By saying that the project of a Marxist interpretation of culture is absurd, I'm not saying that labour-historians and art-critics should simply pack up and go home. What I am saying is that some of the absurdity of the enterprise - close focus on an upside-down text - should enter into the method. The method needs to turn the values of the reader upside down as the text is being read. It is the moments of spontaneity and extravagance in Adorno's texts which continue to make him relevant: an ability to understand culture as an aspect of human life which reaches below the belt, as it were. In that spirit, I'm going to finish by criticising the human chauvinism which appears to prevent Marxist interpreters of culture from paying attention to the art of animals.

In 1837, the young Marx wrote to his father enthusing over Hermann Samuel Reimarus's Considerations on the Art Instincts of Animals (1760). Looking at this book is spooky for the marxist, as much of the organisation and rhetoric anticipates that of Capital. Reimarus bitterly opposed René Descartes' assertion that animals are mere machines, and proposed using observation of the 'thierische Zustand des Menschen' - the animal situation of human beings - to explain the rules of animal conduct (Hermann Samuel Reimarus, Allgemeine Betrachtungen über die Triebe der Theire, haputsächlich über ihre Kunst-Triebe: zum Erkenntnis des Zusammenhanges des Welt, des Schöpfers und unser selbst, Hamburg: Ben Johann Carl Bohn, 1760, p. 263). This is like Marx in Grundrisse, insisting that only use of the most advanced social concepts can explain ancient society (Karl Marx, Grundrisse, 1857; London, Penguin, 1973, p. 107).

Reimarus used Trieb as a synonym for Instinct (p. 3), thus anticipating the materialist psychology of Freud. When Reimarus described the instinctive activity of spiders - spinning their webs before they know what flies even taste like (p. 254) - he supplied an image which Marx used when describing the poetic impulse in Milton. Viewed in this way, 'artistic' behaviour is not an an aspiration to a higher state, but a return to instinctive behaviour repressed in so-called civilisation. In the same spirit - though he was ignorant of Marx's reading of Reimarus - Guy Debord defended an exhibition of the paintings of chimpanzees against the incredulous laughter of the professional critics. A recent book from Harvard University Press - Animal Social Complexity: Intelligence, Culture, and Individualized Societies (edited Frans B.M. de Waal and Peter L. Tyack) - is a collection of essays about innovations by individual animals which are copied by others of the same species, creating distinct cultures among different social groupings of primates, hyenas, elephants, bats and sperm whales. The idea that animals are non-historical beings has proved to be a metaphysical error on a par with thinking that human beings have no instinctual life. As usual, Marx was already there - my only question is, why are 'Marxist cultural theorists' so often the last ones to recognise such innovations of art and science? Is it possible that 'cultural theory' as propounded by Terry Eagleton, Fredric Jameson and Slovoj Zizek is in fact not marxist at all, but a species of secular religion, an ideology of cultural superiority designed to flatter a particular class fraction - and to make those who don't share that culture look bestial? We don't need it. What we need is the kind of Marxism which had Engels vaunting the duck-billed platypus as dialectical defiance of previous classifications, or Lenin celebrating Vernadsky's biosphere. After reading Reimarus, the intention behind Sergei Kuriokhin's introduction of pigs and geese into musical performance becomes clear. Maybe, if we took the art instincts of animals seriously, being 'bestial' - ie non-bourgeois - wouldn't look so monstrous.

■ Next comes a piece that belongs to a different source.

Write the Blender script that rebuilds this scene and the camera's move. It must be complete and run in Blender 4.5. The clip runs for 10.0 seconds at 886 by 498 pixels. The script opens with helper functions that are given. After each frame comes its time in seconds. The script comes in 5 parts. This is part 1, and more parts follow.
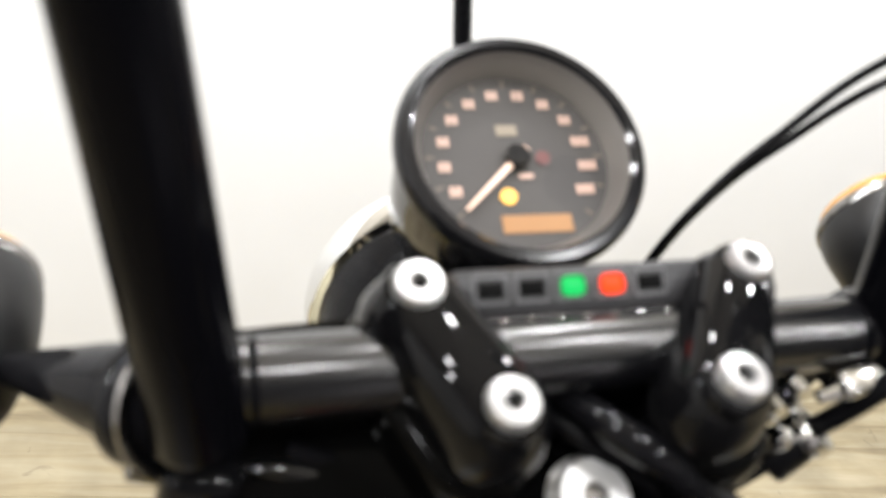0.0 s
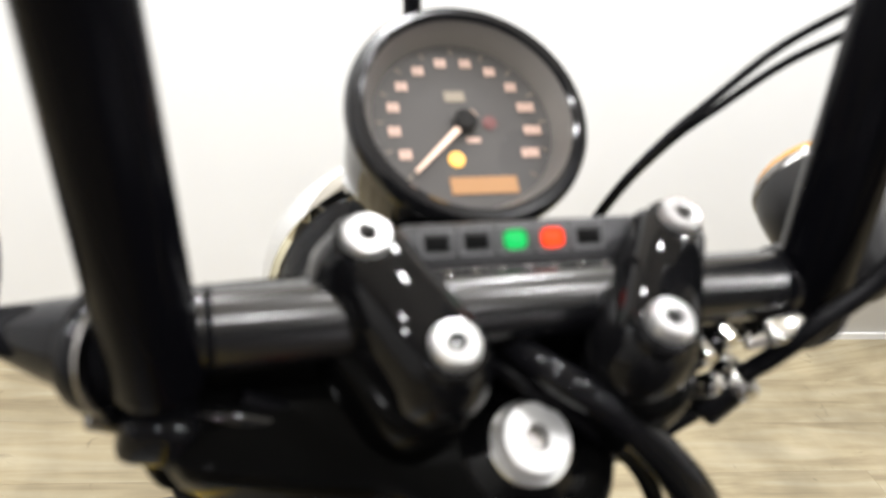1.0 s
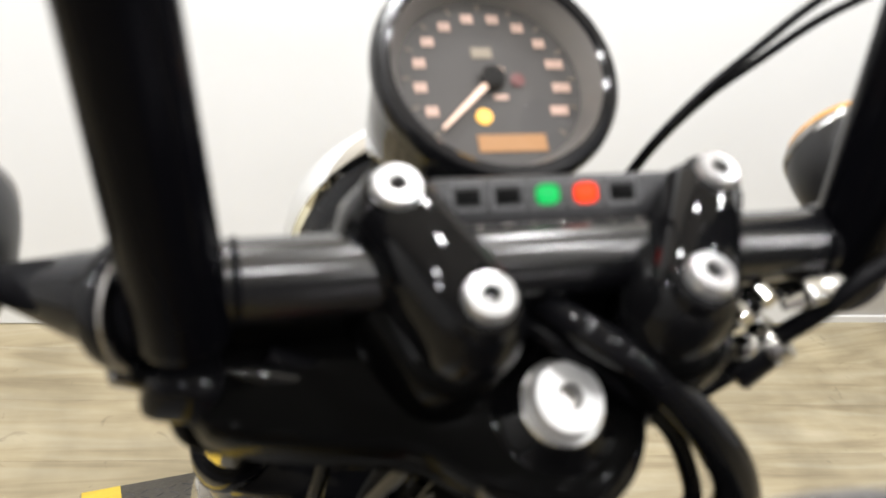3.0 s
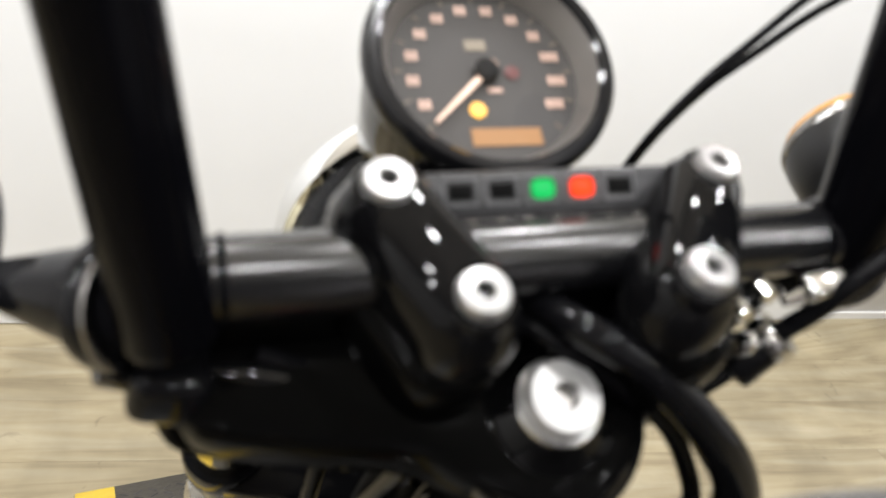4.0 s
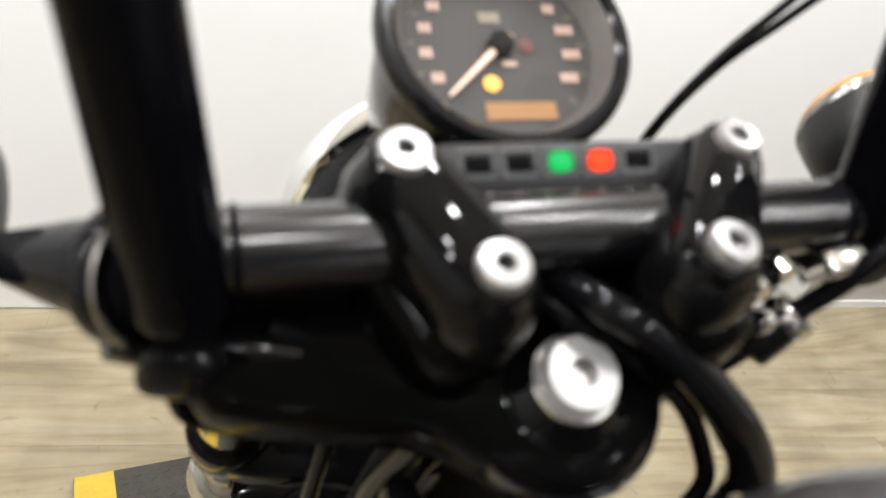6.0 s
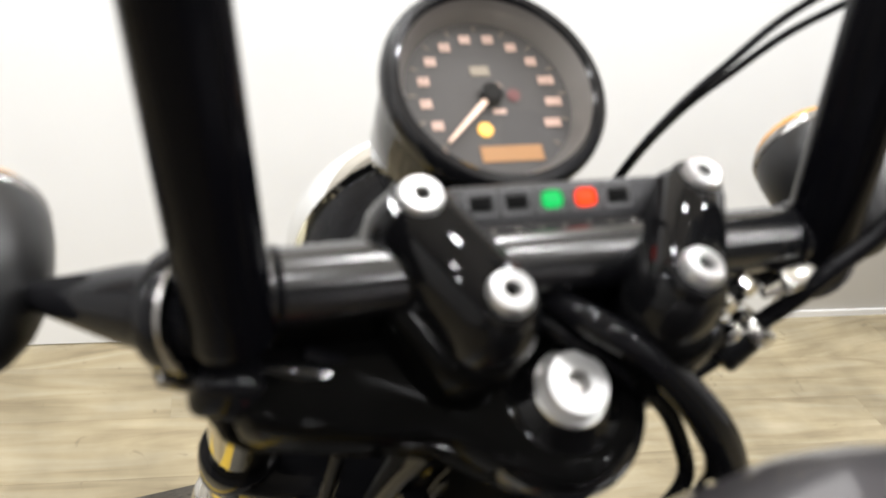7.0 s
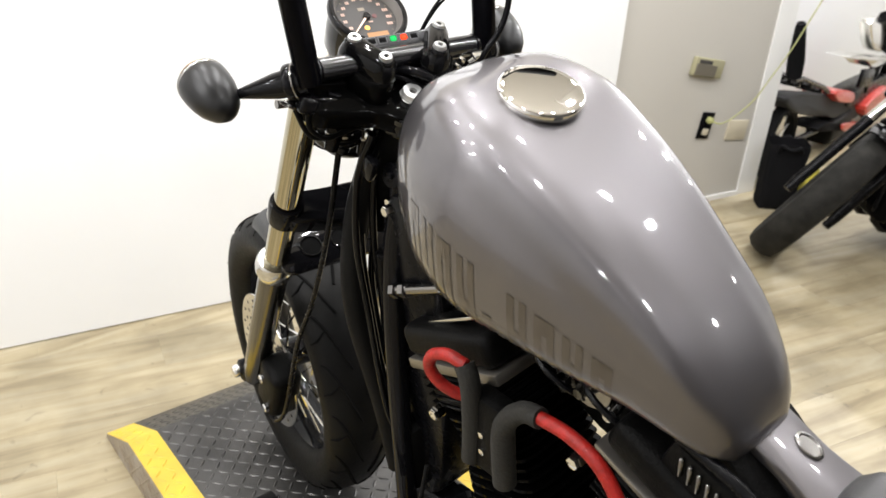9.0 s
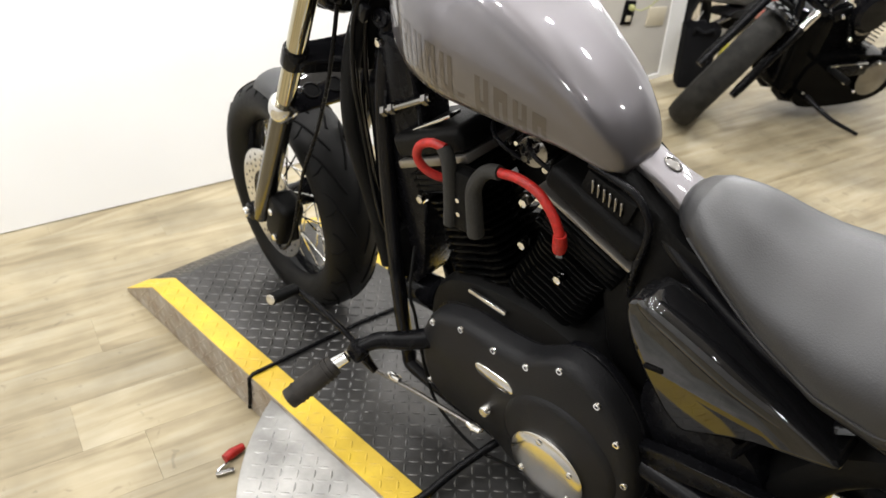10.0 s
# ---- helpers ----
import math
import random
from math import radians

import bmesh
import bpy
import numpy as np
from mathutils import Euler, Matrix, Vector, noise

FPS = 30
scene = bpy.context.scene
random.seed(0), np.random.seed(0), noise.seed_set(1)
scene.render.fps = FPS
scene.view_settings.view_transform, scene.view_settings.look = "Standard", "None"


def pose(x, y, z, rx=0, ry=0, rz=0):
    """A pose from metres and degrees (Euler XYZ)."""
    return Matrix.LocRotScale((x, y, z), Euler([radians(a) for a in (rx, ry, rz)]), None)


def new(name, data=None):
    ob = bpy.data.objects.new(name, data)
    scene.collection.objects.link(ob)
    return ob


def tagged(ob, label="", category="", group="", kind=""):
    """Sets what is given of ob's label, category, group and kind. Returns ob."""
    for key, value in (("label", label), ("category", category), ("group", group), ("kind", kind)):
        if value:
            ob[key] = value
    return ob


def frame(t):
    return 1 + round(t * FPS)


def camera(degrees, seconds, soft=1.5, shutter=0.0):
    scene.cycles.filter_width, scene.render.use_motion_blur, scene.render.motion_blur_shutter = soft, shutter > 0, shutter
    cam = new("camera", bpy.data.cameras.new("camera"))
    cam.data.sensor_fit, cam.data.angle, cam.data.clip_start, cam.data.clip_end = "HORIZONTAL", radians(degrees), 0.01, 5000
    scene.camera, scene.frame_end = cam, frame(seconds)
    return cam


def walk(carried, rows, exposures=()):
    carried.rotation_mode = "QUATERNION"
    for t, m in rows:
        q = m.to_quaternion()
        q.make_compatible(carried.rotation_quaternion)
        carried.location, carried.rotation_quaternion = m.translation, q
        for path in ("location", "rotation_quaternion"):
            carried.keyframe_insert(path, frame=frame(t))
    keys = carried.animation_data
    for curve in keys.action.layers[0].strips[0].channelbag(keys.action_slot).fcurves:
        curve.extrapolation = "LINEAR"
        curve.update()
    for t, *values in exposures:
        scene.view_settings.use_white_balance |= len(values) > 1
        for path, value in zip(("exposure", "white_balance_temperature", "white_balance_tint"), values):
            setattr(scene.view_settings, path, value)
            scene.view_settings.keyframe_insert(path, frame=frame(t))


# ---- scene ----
cam = camera(58.86, 10.0)
cam.data.dof.use_dof, cam.data.dof.focus_distance, cam.data.dof.aperture_fstop = True, 1.05, 7.4
# seconds, eye x y z, yaw to the left of +y, pitch up, roll
PATH = [
    (0.0, -0.2831, -0.1441, 1.2661, -26.00, -30.01, 10.38),
    (0.5, -0.2816, -0.1513, 1.2653, -28.79, -30.19, 12.18),
    (1.0, -0.2832, -0.1616, 1.2639, -29.08, -30.39, 11.44),
    (1.5, -0.2854, -0.1648, 1.2612, -28.08, -30.67, 10.94),
    (2.0, -0.2860, -0.1672, 1.2559, -27.92, -30.49, 10.73),
    (2.5, -0.2882, -0.1621, 1.2554, -28.35, -31.01, 10.86),
    (3.0, -0.2872, -0.1589, 1.2506, -28.54, -31.62, 11.28),
    (4.5, -0.2834, -0.1522, 1.2438, -29.17, -31.74, 11.33),
    (5.0, -0.2838, -0.1499, 1.2390, -29.21, -32.13, 11.73),
    (5.5, -0.2832, -0.1507, 1.2388, -29.09, -32.66, 11.58),
    (6.8, -0.3075, -0.1586, 1.2482, -30.49, -31.01, 11.41),
    (7.0, -0.3155, -0.1708, 1.2584, -31.56, -30.40, 11.08),
    (7.5, -0.3623, -0.2420, 1.2817, -39.73, -28.88, 13.34),
    (7.7, -0.3814, -0.2641, 1.2903, -40.20, -27.26, 11.81),
    (7.8, -0.3974, -0.2838, 1.2946, -40.91, -27.58, 13.11),
    (8.0, -0.4313, -0.3428, 1.3131, -40.66, -26.62, 12.98),
    (8.2, -0.4700, -0.4330, 1.3171, -37.35, -26.93, 9.78),
    (8.5, -0.5444, -0.5774, 1.3322, -38.37, -25.39, 4.65),
    (8.7, -0.6069, -0.6512, 1.3346, -38.10, -25.77, 3.85),
    (9.0, -0.7046, -0.7276, 1.3386, -40.66, -27.09, 3.39),
    (9.2, -0.7865, -0.7778, 1.3385, -44.13, -29.15, 2.60),
    (9.5, -0.9089, -0.8460, 1.3529, -46.61, -30.10, 2.95),
    (10.0, -1.0162, -0.9945, 1.3509, -45.71, -32.38, 2.66),
]


def eye_pose(x, y, z, yaw, pitch, roll):
    return pose(x, y, z, 90 + pitch, 0, yaw) @ pose(0, 0, 0, 0, 0, roll)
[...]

I began by criticising the way in which Lukács conflated two distinct concepts in his theory of culture: the romantic one of truth, and the marxist one of surplus value. The danger of eliding these is that culture is then reduced to a species of capital, a privileged resource which requires more equitable distribution. This fails to grasp the social relations embedded in various cultural practices: the symphony orchestra, for example, is modelled on the hierarchical power relations of the industrial factory. By learning from artistic modernism - its insistence on improvisation, its negation of hierarchy, its trust in the beauty of the animal instincts, its debunking humour - we can find a better way to reach a marxist understanding of culture. If we receive the retort that 'anti-art' is the preserve of the over-educated and ultra-privileged, we reply that the history of blues and rock, punk and hip hop prove that authenticity is only available to those who reject the trappings of success and individual stardom offered by the commercial system. If Lukács had defined real culture as 'anti-capital' - or labour - his ideas about culture couldn't have served as an ideology for state-capitalism in Russia and Eastern Europe.


James MacDougall of Ape Shit
Mad Pride at the Bull & Gate 19 November 2002

As James MacDougall from the esteemed Mad Pride band puts it: "Too many cowboys, not enough Indians - go APE SHIT!!".

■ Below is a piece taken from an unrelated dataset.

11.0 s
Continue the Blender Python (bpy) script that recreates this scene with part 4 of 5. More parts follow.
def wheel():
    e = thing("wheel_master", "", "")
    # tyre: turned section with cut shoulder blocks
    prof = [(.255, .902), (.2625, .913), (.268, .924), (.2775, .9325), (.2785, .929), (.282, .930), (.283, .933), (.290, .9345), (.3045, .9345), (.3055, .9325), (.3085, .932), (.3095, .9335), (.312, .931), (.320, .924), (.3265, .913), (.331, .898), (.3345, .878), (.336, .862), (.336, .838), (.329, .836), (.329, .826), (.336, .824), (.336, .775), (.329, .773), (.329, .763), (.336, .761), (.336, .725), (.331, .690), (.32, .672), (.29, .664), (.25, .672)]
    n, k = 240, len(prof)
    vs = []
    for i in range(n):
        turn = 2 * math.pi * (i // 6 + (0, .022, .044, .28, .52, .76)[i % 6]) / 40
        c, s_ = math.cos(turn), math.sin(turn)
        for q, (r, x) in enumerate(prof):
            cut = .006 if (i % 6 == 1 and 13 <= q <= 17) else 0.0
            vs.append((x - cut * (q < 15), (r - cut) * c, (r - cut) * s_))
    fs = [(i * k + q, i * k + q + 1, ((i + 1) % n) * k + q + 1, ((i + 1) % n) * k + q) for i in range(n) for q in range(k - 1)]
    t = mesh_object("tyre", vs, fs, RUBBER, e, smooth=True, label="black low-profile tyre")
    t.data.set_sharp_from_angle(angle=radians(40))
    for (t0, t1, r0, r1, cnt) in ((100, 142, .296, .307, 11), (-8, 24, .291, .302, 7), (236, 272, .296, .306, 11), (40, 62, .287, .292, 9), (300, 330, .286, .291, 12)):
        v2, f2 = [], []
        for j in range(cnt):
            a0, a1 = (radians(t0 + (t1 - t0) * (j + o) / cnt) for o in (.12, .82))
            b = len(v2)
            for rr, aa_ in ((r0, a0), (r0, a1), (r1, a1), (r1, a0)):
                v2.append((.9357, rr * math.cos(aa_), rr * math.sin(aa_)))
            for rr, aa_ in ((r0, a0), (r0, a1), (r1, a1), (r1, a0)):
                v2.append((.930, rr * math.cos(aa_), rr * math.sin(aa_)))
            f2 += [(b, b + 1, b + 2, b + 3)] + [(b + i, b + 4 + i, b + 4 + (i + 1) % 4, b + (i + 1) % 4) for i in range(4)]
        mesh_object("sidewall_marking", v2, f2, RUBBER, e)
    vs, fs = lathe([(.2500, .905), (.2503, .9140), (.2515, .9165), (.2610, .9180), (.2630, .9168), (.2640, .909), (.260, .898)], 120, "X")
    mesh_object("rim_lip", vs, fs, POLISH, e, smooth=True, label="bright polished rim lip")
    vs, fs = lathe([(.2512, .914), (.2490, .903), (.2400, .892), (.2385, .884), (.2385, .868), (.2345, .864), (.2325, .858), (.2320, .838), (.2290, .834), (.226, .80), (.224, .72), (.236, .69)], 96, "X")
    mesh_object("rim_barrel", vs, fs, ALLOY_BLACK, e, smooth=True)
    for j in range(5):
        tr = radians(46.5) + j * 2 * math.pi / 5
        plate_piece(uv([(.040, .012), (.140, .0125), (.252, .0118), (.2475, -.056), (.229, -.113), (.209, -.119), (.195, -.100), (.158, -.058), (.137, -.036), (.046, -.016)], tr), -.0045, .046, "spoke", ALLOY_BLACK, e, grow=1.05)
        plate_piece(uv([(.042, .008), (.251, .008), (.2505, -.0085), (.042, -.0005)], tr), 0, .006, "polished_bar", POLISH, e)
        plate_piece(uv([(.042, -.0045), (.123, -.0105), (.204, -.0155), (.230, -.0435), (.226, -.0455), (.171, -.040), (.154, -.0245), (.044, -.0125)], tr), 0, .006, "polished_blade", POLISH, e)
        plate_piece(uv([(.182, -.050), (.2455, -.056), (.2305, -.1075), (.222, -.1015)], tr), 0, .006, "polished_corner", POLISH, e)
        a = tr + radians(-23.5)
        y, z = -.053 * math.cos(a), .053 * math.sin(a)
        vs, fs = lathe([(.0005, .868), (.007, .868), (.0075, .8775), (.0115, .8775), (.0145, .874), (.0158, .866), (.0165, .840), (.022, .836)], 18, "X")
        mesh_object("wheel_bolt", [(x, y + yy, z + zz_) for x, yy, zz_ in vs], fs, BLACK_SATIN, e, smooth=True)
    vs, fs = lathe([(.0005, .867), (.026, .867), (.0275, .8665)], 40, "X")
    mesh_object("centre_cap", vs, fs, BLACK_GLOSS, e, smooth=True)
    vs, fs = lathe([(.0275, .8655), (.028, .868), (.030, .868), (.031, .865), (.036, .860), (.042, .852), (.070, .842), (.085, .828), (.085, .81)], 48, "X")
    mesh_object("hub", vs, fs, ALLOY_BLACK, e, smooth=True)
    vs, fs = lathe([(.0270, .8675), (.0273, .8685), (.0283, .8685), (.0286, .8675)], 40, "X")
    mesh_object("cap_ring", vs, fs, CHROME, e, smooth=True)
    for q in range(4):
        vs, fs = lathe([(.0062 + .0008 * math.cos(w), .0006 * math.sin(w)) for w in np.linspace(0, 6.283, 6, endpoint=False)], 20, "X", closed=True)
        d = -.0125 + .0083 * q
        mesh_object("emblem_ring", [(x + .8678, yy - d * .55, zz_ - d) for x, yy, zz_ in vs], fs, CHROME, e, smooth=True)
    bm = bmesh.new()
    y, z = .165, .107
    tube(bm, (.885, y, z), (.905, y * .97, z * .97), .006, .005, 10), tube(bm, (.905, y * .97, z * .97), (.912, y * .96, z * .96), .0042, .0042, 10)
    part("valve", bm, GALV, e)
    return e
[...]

(1) Carole Ferrier is an Australian leftwing academic - and activist (she built an IS branch in Sydney in the 80s and 90s). She edits a socialist-feminist literary and political journal called Hecate and is responsible for renewed interest in Jean Devanney, who wrote racey novels and had a conflictual time with the very strait-laced Australian CP in the 30s and 40s. Ferrier knew Mike Dougan ("the Doug"), an ex-catholic from Pudsey I recruited to Leeds SWP and who emigrated to Australia in the early-80s - though he's no longer an IS member, he does health-and-safety inspections for one of the larger unions.

(2) For my deeply respectful, forelock-tugging, plonker-pulling review, see <www.metamute.com>.